__What is needed__.
Reproduce the listing below without changes, except that pictures are left out.

__Source material__.

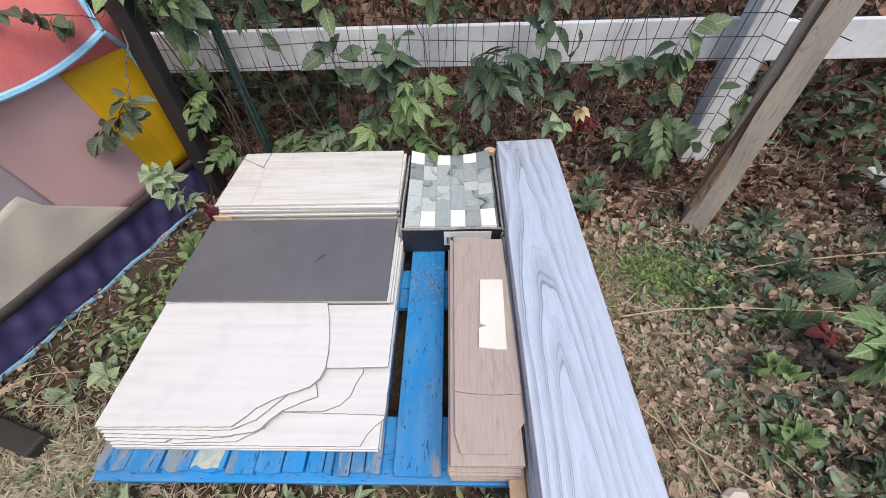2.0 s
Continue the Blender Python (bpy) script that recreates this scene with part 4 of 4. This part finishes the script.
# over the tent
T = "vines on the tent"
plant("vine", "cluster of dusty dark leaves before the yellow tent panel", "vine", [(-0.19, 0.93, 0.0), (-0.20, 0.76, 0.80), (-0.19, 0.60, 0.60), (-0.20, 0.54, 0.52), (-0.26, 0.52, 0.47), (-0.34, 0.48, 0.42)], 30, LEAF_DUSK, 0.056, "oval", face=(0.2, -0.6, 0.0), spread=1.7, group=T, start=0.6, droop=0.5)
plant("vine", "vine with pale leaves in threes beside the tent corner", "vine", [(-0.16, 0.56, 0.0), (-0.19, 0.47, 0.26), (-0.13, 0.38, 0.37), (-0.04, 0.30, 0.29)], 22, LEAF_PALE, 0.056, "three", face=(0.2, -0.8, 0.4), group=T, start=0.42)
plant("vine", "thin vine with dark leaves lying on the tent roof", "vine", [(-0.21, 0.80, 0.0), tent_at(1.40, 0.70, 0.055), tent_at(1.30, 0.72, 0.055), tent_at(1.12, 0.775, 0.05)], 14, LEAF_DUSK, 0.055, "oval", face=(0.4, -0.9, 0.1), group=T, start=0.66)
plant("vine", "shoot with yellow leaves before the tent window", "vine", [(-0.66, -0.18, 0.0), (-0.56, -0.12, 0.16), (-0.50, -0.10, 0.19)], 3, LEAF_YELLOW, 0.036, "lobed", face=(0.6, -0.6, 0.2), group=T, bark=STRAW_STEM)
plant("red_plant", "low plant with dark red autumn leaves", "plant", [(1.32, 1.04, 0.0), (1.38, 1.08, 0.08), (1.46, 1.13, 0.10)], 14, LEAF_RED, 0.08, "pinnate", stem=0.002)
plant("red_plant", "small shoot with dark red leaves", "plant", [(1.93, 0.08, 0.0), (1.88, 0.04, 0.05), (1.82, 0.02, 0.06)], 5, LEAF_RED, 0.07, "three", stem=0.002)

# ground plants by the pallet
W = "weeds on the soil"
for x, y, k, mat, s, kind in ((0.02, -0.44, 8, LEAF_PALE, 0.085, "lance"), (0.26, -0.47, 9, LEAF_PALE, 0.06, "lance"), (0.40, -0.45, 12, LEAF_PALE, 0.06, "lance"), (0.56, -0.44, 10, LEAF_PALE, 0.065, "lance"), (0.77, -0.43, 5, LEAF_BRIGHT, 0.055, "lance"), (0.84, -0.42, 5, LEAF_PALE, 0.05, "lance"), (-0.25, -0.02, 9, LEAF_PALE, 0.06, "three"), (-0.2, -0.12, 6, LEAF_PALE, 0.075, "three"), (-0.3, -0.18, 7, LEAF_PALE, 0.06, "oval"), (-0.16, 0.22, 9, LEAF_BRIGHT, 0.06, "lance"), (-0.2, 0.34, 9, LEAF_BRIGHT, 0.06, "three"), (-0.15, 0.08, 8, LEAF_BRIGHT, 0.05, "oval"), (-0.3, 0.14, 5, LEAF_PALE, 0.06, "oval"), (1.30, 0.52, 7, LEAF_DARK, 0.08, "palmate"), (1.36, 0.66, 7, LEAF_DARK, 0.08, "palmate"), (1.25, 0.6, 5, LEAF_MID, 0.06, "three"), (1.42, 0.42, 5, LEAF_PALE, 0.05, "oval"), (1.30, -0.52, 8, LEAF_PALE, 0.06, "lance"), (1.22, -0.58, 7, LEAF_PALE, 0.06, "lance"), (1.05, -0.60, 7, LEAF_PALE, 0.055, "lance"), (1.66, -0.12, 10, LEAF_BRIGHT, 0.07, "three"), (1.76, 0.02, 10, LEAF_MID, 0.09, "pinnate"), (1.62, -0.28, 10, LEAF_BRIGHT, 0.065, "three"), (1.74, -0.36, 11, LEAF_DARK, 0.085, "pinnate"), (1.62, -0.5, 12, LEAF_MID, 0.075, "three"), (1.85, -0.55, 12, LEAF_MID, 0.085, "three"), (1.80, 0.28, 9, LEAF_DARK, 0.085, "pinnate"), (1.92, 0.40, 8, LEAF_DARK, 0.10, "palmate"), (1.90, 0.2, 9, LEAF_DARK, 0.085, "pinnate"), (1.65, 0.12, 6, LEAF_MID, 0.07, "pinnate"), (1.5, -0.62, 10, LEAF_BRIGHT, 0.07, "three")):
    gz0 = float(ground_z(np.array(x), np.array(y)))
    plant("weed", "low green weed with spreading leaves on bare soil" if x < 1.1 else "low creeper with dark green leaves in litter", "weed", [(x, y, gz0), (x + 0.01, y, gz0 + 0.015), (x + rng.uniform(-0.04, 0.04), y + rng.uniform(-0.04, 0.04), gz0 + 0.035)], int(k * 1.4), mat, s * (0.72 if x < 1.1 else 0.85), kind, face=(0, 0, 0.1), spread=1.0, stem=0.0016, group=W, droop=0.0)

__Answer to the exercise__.
2.0 s
Continue the Blender Python (bpy) script that recreates this scene with part 4 of 4. This part finishes the script.
# over the tent
T = "vines on the tent"
plant("vine", "cluster of dusty dark leaves before the yellow tent panel", "vine", [(-0.19, 0.93, 0.0), (-0.20, 0.76, 0.80), (-0.19, 0.60, 0.60), (-0.20, 0.54, 0.52), (-0.26, 0.52, 0.47), (-0.34, 0.48, 0.42)], 30, LEAF_DUSK, 0.056, "oval", face=(0.2, -0.6, 0.0), spread=1.7, group=T, start=0.6, droop=0.5)
plant("vine", "vine with pale leaves in threes beside the tent corner", "vine", [(-0.16, 0.56, 0.0), (-0.19, 0.47, 0.26), (-0.13, 0.38, 0.37), (-0.04, 0.30, 0.29)], 22, LEAF_PALE, 0.056, "three", face=(0.2, -0.8, 0.4), group=T, start=0.42)
plant("vine", "thin vine with dark leaves lying on the tent roof", "vine", [(-0.21, 0.80, 0.0), tent_at(1.40, 0.70, 0.055), tent_at(1.30, 0.72, 0.055), tent_at(1.12, 0.775, 0.05)], 14, LEAF_DUSK, 0.055, "oval", face=(0.4, -0.9, 0.1), group=T, start=0.66)
plant("vine", "shoot with yellow leaves before the tent window", "vine", [(-0.66, -0.18, 0.0), (-0.56, -0.12, 0.16), (-0.50, -0.10, 0.19)], 3, LEAF_YELLOW, 0.036, "lobed", face=(0.6, -0.6, 0.2), group=T, bark=STRAW_STEM)
plant("red_plant", "low plant with dark red autumn leaves", "plant", [(1.32, 1.04, 0.0), (1.38, 1.08, 0.08), (1.46, 1.13, 0.10)], 14, LEAF_RED, 0.08, "pinnate", stem=0.002)
plant("red_plant", "small shoot with dark red leaves", "plant", [(1.93, 0.08, 0.0), (1.88, 0.04, 0.05), (1.82, 0.02, 0.06)], 5, LEAF_RED, 0.07, "three", stem=0.002)

# ground plants by the pallet
W = "weeds on the soil"
for x, y, k, mat, s, kind in ((0.02, -0.44, 8, LEAF_PALE, 0.085, "lance"), (0.26, -0.47, 9, LEAF_PALE, 0.06, "lance"), (0.40, -0.45, 12, LEAF_PALE, 0.06, "lance"), (0.56, -0.44, 10, LEAF_PALE, 0.065, "lance"), (0.77, -0.43, 5, LEAF_BRIGHT, 0.055, "lance"), (0.84, -0.42, 5, LEAF_PALE, 0.05, "lance"), (-0.25, -0.02, 9, LEAF_PALE, 0.06, "three"), (-0.2, -0.12, 6, LEAF_PALE, 0.075, "three"), (-0.3, -0.18, 7, LEAF_PALE, 0.06, "oval"), (-0.16, 0.22, 9, LEAF_BRIGHT, 0.06, "lance"), (-0.2, 0.34, 9, LEAF_BRIGHT, 0.06, "three"), (-0.15, 0.08, 8, LEAF_BRIGHT, 0.05, "oval"), (-0.3, 0.14, 5, LEAF_PALE, 0.06, "oval"), (1.30, 0.52, 7, LEAF_DARK, 0.08, "palmate"), (1.36, 0.66, 7, LEAF_DARK, 0.08, "palmate"), (1.25, 0.6, 5, LEAF_MID, 0.06, "three"), (1.42, 0.42, 5, LEAF_PALE, 0.05, "oval"), (1.30, -0.52, 8, LEAF_PALE, 0.06, "lance"), (1.22, -0.58, 7, LEAF_PALE, 0.06, "lance"), (1.05, -0.60, 7, LEAF_PALE, 0.055, "lance"), (1.66, -0.12, 10, LEAF_BRIGHT, 0.07, "three"), (1.76, 0.02, 10, LEAF_MID, 0.09, "pinnate"), (1.62, -0.28, 10, LEAF_BRIGHT, 0.065, "three"), (1.74, -0.36, 11, LEAF_DARK, 0.085, "pinnate"), (1.62, -0.5, 12, LEAF_MID, 0.075, "three"), (1.85, -0.55, 12, LEAF_MID, 0.085, "three"), (1.80, 0.28, 9, LEAF_DARK, 0.085, "pinnate"), (1.92, 0.40, 8, LEAF_DARK, 0.10, "palmate"), (1.90, 0.2, 9, LEAF_DARK, 0.085, "pinnate"), (1.65, 0.12, 6, LEAF_MID, 0.07, "pinnate"), (1.5, -0.62, 10, LEAF_BRIGHT, 0.07, "three")):
    gz0 = float(ground_z(np.array(x), np.array(y)))
    plant("weed", "low green weed with spreading leaves on bare soil" if x < 1.1 else "low creeper with dark green leaves in litter", "weed", [(x, y, gz0), (x + 0.01, y, gz0 + 0.015), (x + rng.uniform(-0.04, 0.04), y + rng.uniform(-0.04, 0.04), gz0 + 0.035)], int(k * 1.4), mat, s * (0.72 if x < 1.1 else 0.85), kind, face=(0, 0, 0.1), spread=1.0, stem=0.0016, group=W, droop=0.0)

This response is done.